Zvyagintsev adds to this equation the story of US Marvin John Heemeyer, who in 2004, frustrated over a failed zoning dispute, ploughed his bulldozer into the town hall, a former mayor's home and other buildings in small-town Granby, Colorado. Zvyagintsev, however, sets the film in the culture he knows best – Russia. He changes details of the plot, while revealing the nature of a Leviathan society.

This film was gleefully hailed in the West as a film about corrupt Russia. It was even awarded the Golden Globe. It was condemned in Russia as anti-Russian. Both angles miss the point. The film exposes the mechanisms of capitalist society and its destruction of ordinary people, their lives, and their happiness. It exposes how little power, what scant hope for justice working people have when faced with the combined power of politicians, the judiciary and the Church. It is difficult to think of a recent Western film, outside of Ken Loach’s work, that presents the very nature of capitalism with such radical honesty and incredible cinematography. In that sense, the film is not only about Russia but at the same time about the inhuman system that is capitalism – anywhere.

Of course, its detail is Russian, no film can or should be made in abstractions. Films, like all artwork, deal in individual lives. Zvyagintsev’s film associates the greater context through its title. He also uses the landscape on the edge of the world: the Barents Sea bordering on the Arctic Ocean, frozen landscapes, wrecked boats and the skeleton of a blue whale to emphasise this more encompassing scope. Yet, the story is rooted deeply in the everyday minutiae of ordinary, working people’s lives. The film shows how the monster devastates this. There seems to be little hope for humanity. Perhaps some slight courage may be taken from the fact that a friend of the protagonist has the potential to challenge the beast. In Leviathan, this path is thwarted and seems unlikely, yet it is there. The fact that the film itself makes a statement about the Leviathan, too, is important.

Leviathan struck close to the bone in Russia, where despite everything, art is clearly still understood as a serious comment on society. The cultural ministry was outraged and indeed censored its ‘profanities’, amputating the film. It also questioned the right of such a film to taxpayers’ financial support. (Films clearly still receive state subventions!) Zvyagintsev himself called on people to watch the illegally copied film online in places where it was not shown in cinemas. The film’s impact was such that civic leaders and Orthodox priests and bishops of Samara called on the Minister of Culture to sack Valery Grishko, the actor who plays the bishop in the film, from his position in the state-sponsored theatre.

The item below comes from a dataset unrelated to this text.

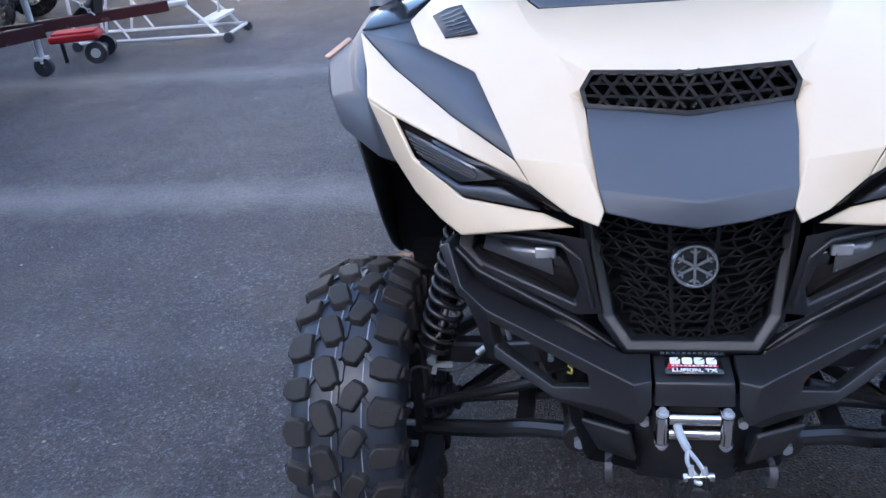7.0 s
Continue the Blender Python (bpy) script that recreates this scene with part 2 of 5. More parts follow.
def text_on_strip(body, low, high, mat, parent, label, lift, bold=0.0, shear=0.0, flip=False, name="lettering"):
    """Lettering laid over a bent strip between a lower and an upper edge of equally many points."""
    cu = bpy.data.curves.new(name, "FONT")
    cu.body, cu.size, cu.offset, cu.shear = body, 1.0, bold, shear
    tmp = new("tmp_text", cu)
    src = bpy.data.meshes.new_from_object(tmp.evaluated_get(bpy.context.evaluated_depsgraph_get()))
    bpy.data.objects.remove(tmp)
    bm = bmesh.new()
    bm.from_mesh(src)
    bpy.data.meshes.remove(src)
    xs, ys = [v.co.x for v in bm.verts], [v.co.y for v in bm.verts]
    x0, y0, w, h = min(xs), min(ys), max(xs) - min(xs), max(ys) - min(ys)
    n = len(low) - 1
    for k in range(1, 4 * n):
        bmesh.ops.bisect_plane(bm, geom=bm.verts[:] + bm.edges[:] + bm.faces[:], plane_co=(x0 + w * k / (4 * n), 0, 0), plane_no=(1, 0, 0))
    for v in bm.verts:
        u, t = (v.co.x - x0) / w, (v.co.y - y0) / h
        u = (1 - u if flip else u) * n
        i = min(n - 1, int(u))
        a, b = Vector(low[i]).lerp(Vector(low[i + 1]), u - i), Vector(high[i]).lerp(Vector(high[i + 1]), u - i)
        v.co = a.lerp(b, t) + Vector(lift)
    return part(name, bm, mat, parent, label, smooth=0, solid=0.0008)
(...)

The “image created by this actor is a cynical and dirty parody on Russian orthodox bishops, it offends the believers and in its essence is nothing else other than blatant mockery of Russian State and the principal religious confession of our country — The Holy Orthodoxy.”

To turn to ‘real life’: at the time of writing, there is an ongoing, growing truck drivers’ strike in Russia (since 27 March 2017). It demonstrates an awareness and readiness to fight against the insatiable appetite of the Leviathan. Leviathan and other recent Russian films help their viewers identify those who would rather send them to ‘The Feelies’ and remain hidden. By describing present day Russia, however, they reveal the nature of capitalism. Understanding this, is a prerequisite to change. As Rosa Luxemburg said, “the first revolutionary act is to call things by their true names.” We need films like this.